• [WRITTEN TASK]
Write out the listing below exactly, and omit any images you find in it.
* start *
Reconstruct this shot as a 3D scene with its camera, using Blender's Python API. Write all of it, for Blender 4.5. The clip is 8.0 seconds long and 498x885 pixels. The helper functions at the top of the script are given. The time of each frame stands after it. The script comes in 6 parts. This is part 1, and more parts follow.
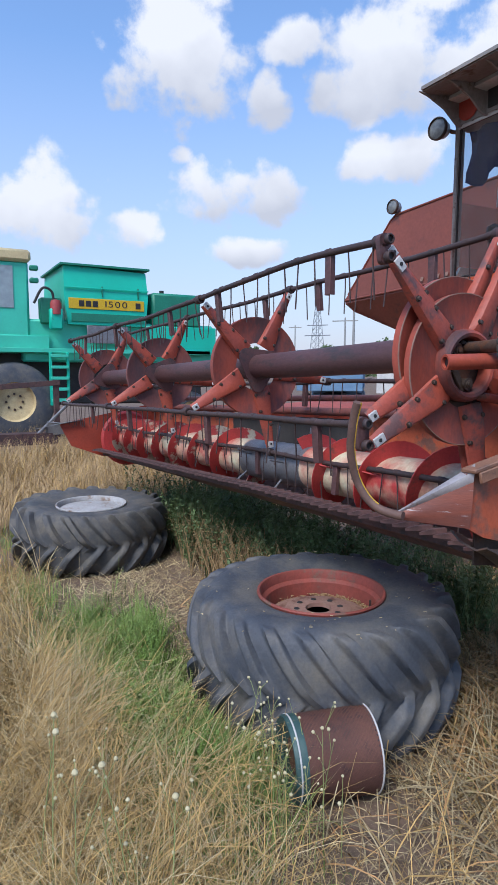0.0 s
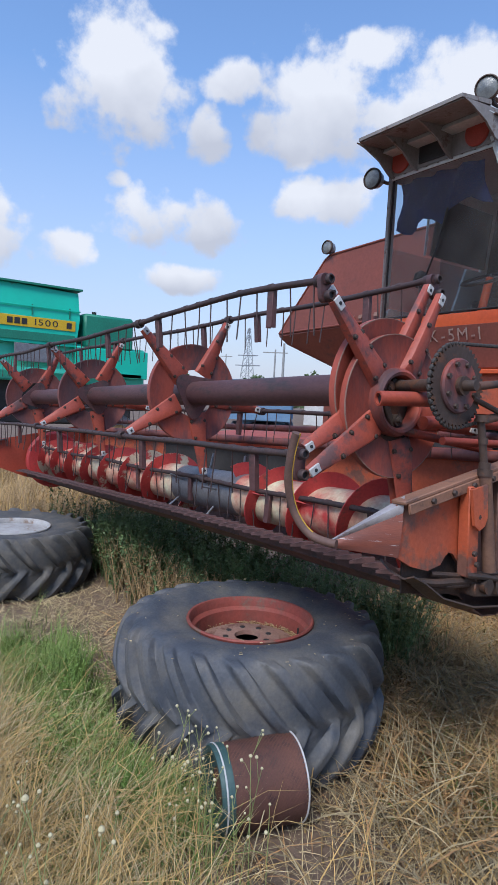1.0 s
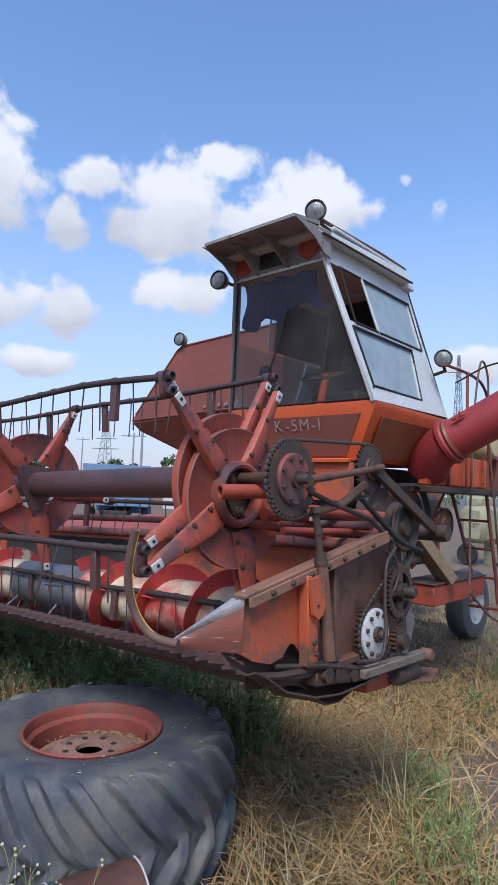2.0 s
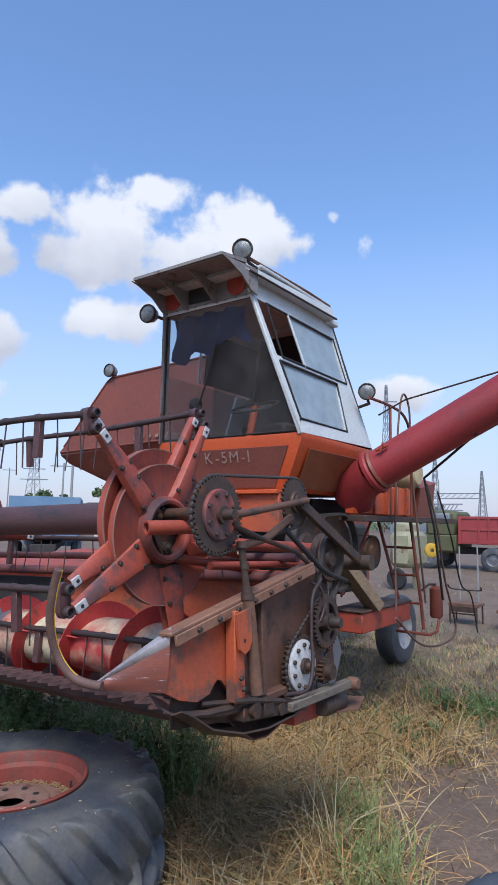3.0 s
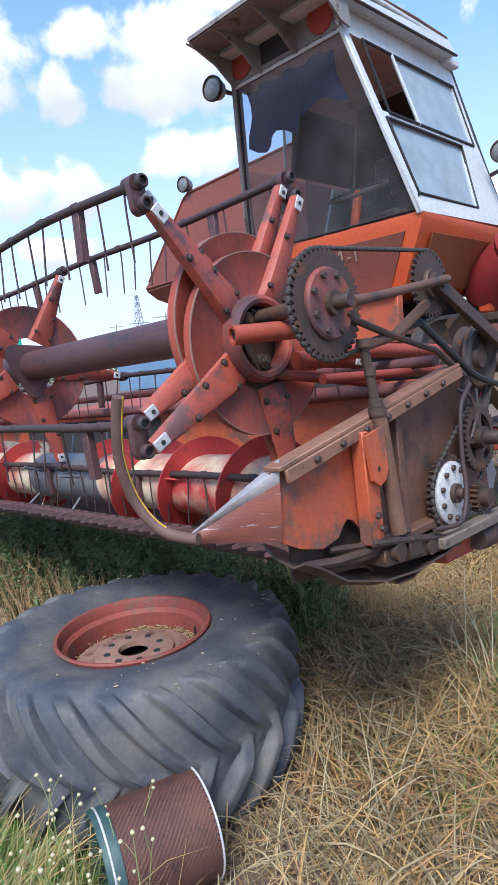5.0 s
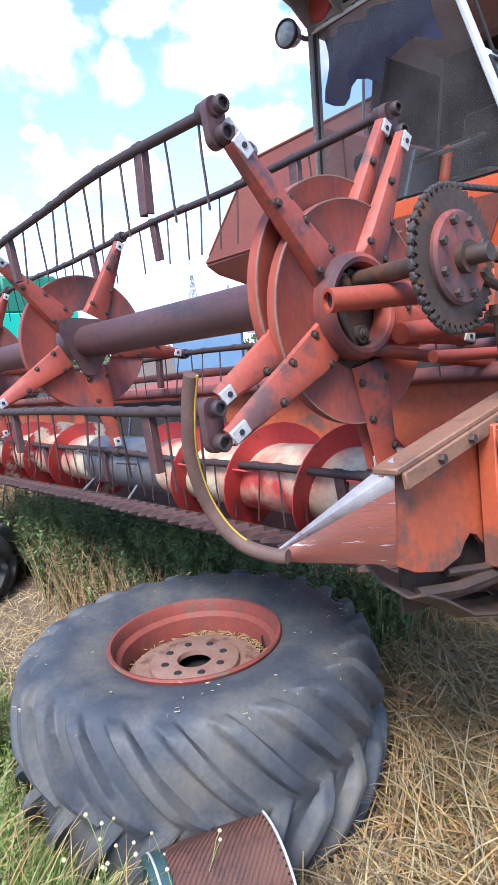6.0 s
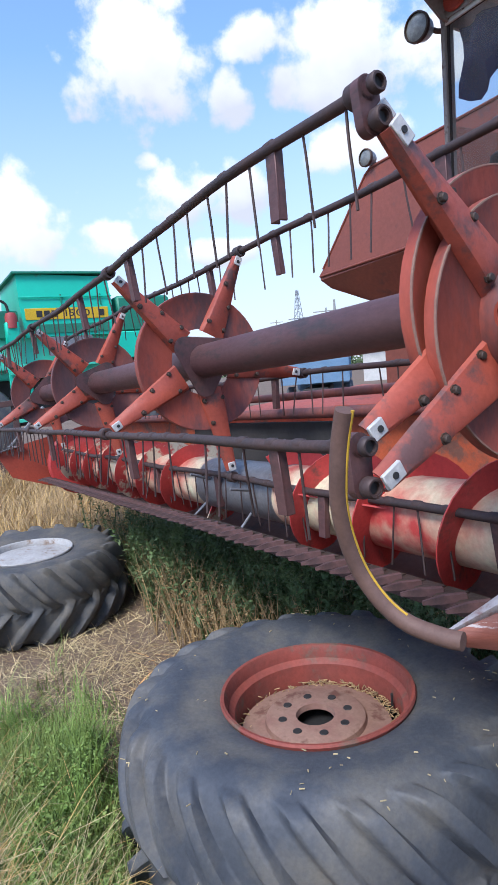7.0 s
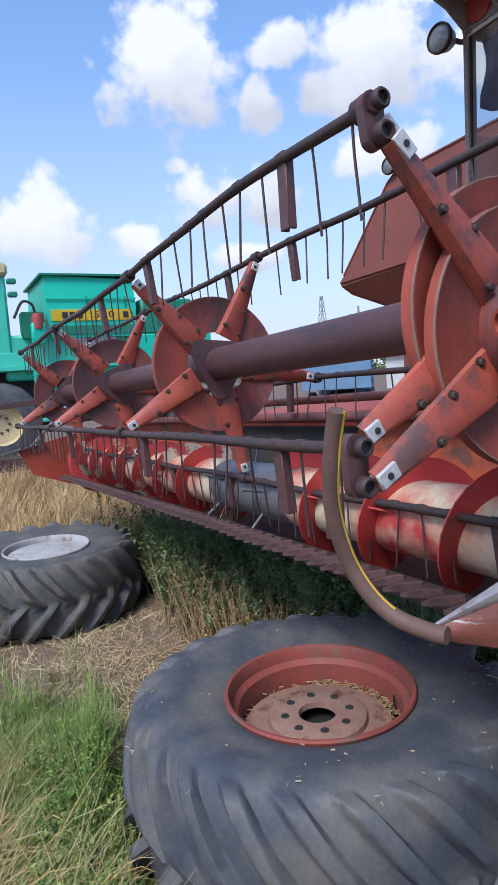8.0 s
* end *
• [SOLUTION FOR THIS TASK]
Reconstruct this shot as a 3D scene with its camera, using Blender's Python API. Write all of it, for Blender 4.5. The clip is 8.0 seconds long and 498x885 pixels. The helper functions at the top of the script are given. The time of each frame stands after it. The script comes in 6 parts. This is part 1, and more parts follow.
0.0 s
1.0 s
2.0 s
3.0 s
5.0 s
6.0 s
7.0 s
8.0 s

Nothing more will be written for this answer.